The exercise:
What lines of the data include the string "with"? Copy them all.

Material provided:
##############################

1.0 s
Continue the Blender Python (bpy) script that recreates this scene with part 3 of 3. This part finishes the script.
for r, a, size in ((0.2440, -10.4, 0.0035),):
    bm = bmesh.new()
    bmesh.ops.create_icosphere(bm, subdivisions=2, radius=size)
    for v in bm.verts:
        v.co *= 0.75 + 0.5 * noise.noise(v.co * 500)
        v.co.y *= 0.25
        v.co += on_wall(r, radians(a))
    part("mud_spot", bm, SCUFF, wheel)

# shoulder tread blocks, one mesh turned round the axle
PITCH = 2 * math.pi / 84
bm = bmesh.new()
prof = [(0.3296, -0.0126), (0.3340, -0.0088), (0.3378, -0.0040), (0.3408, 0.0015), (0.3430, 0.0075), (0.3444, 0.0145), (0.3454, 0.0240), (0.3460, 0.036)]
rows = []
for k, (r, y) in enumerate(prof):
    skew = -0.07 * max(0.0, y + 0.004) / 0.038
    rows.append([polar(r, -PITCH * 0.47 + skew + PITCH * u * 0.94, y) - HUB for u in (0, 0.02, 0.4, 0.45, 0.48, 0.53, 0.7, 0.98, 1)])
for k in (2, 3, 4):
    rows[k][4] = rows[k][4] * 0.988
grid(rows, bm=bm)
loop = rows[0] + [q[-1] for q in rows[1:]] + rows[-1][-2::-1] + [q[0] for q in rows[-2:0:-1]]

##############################

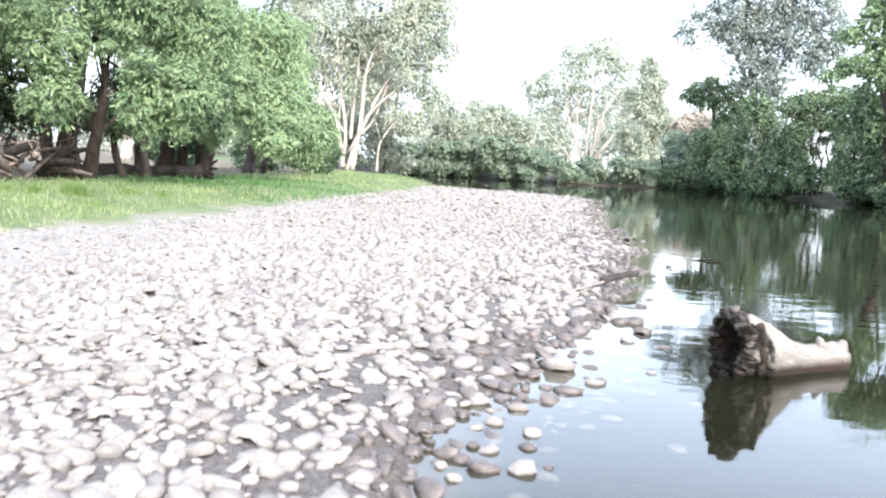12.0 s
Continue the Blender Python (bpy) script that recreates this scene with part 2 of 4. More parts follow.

##############################

Final result:
Continue the Blender Python (bpy) script that recreates this scene with part 3 of 3. This part finishes the script.
Continue the Blender Python (bpy) script that recreates this scene with part 2 of 4. More parts follow.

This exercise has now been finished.